━━━━━ DATASET RECORDS ━━━━━
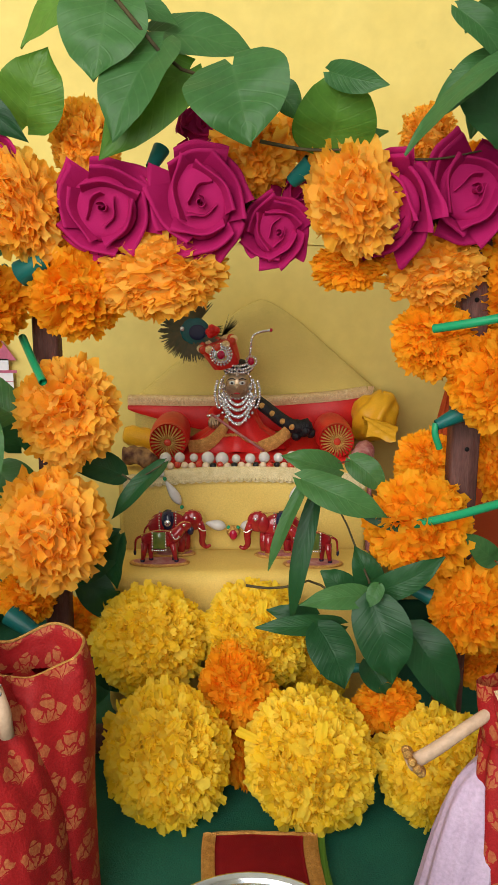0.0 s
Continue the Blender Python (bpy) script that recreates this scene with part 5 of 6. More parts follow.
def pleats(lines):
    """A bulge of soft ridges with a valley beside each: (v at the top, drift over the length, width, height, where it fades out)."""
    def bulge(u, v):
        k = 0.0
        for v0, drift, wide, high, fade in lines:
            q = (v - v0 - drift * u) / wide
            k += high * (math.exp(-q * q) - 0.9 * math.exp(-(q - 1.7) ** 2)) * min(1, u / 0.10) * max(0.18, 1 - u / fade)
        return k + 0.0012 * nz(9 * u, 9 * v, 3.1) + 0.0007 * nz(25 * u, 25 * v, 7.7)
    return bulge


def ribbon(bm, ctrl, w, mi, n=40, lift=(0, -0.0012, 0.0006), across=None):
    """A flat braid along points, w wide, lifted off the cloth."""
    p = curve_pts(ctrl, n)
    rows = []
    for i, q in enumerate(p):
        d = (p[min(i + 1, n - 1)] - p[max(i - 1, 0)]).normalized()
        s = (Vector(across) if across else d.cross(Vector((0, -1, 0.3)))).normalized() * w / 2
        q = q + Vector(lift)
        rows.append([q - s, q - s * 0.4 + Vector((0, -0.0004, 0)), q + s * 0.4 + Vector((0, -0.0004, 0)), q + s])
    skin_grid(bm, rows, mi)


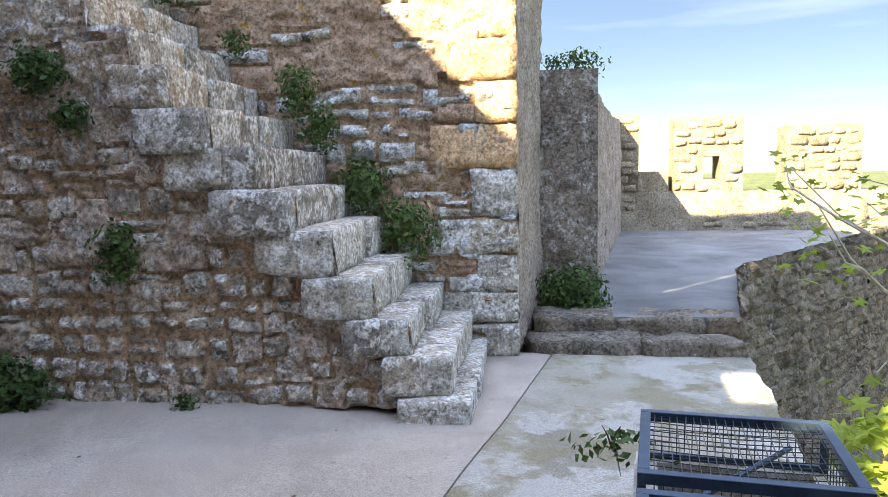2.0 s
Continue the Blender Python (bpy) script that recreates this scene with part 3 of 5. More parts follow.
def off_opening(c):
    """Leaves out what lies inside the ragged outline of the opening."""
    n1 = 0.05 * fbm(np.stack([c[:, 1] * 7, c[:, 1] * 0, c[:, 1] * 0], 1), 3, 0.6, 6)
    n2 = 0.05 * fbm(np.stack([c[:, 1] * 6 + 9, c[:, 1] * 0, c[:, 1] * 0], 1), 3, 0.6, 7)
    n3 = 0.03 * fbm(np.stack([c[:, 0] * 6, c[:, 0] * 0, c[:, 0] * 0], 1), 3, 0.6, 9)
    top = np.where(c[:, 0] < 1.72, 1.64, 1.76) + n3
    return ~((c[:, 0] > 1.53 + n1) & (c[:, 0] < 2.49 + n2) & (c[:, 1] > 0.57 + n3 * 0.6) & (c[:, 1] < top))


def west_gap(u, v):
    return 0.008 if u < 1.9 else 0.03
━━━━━
→ **JOB**
Each line of the data should be quoted exactly, with pictures left out.

→ **EXPECTED ANSWER**
0.0 s
Continue the Blender Python (bpy) script that recreates this scene with part 5 of 6. More parts follow.
def pleats(lines):
    """A bulge of soft ridges with a valley beside each: (v at the top, drift over the length, width, height, where it fades out)."""
    def bulge(u, v):
        k = 0.0
        for v0, drift, wide, high, fade in lines:
            q = (v - v0 - drift * u) / wide
            k += high * (math.exp(-q * q) - 0.9 * math.exp(-(q - 1.7) ** 2)) * min(1, u / 0.10) * max(0.18, 1 - u / fade)
        return k + 0.0012 * nz(9 * u, 9 * v, 3.1) + 0.0007 * nz(25 * u, 25 * v, 7.7)
    return bulge


def ribbon(bm, ctrl, w, mi, n=40, lift=(0, -0.0012, 0.0006), across=None):
    """A flat braid along points, w wide, lifted off the cloth."""
    p = curve_pts(ctrl, n)
    rows = []
    for i, q in enumerate(p):
        d = (p[min(i + 1, n - 1)] - p[max(i - 1, 0)]).normalized()
        s = (Vector(across) if across else d.cross(Vector((0, -1, 0.3)))).normalized() * w / 2
        q = q + Vector(lift)
        rows.append([q - s, q - s * 0.4 + Vector((0, -0.0004, 0)), q + s * 0.4 + Vector((0, -0.0004, 0)), q + s])
    skin_grid(bm, rows, mi)


2.0 s
Continue the Blender Python (bpy) script that recreates this scene with part 3 of 5. More parts follow.
def off_opening(c):
    """Leaves out what lies inside the ragged outline of the opening."""
    n1 = 0.05 * fbm(np.stack([c[:, 1] * 7, c[:, 1] * 0, c[:, 1] * 0], 1), 3, 0.6, 6)
    n2 = 0.05 * fbm(np.stack([c[:, 1] * 6 + 9, c[:, 1] * 0, c[:, 1] * 0], 1), 3, 0.6, 7)
    n3 = 0.03 * fbm(np.stack([c[:, 0] * 6, c[:, 0] * 0, c[:, 0] * 0], 1), 3, 0.6, 9)
    top = np.where(c[:, 0] < 1.72, 1.64, 1.76) + n3
    return ~((c[:, 0] > 1.53 + n1) & (c[:, 0] < 2.49 + n2) & (c[:, 1] > 0.57 + n3 * 0.6) & (c[:, 1] < top))


def west_gap(u, v):
    return 0.008 if u < 1.9 else 0.03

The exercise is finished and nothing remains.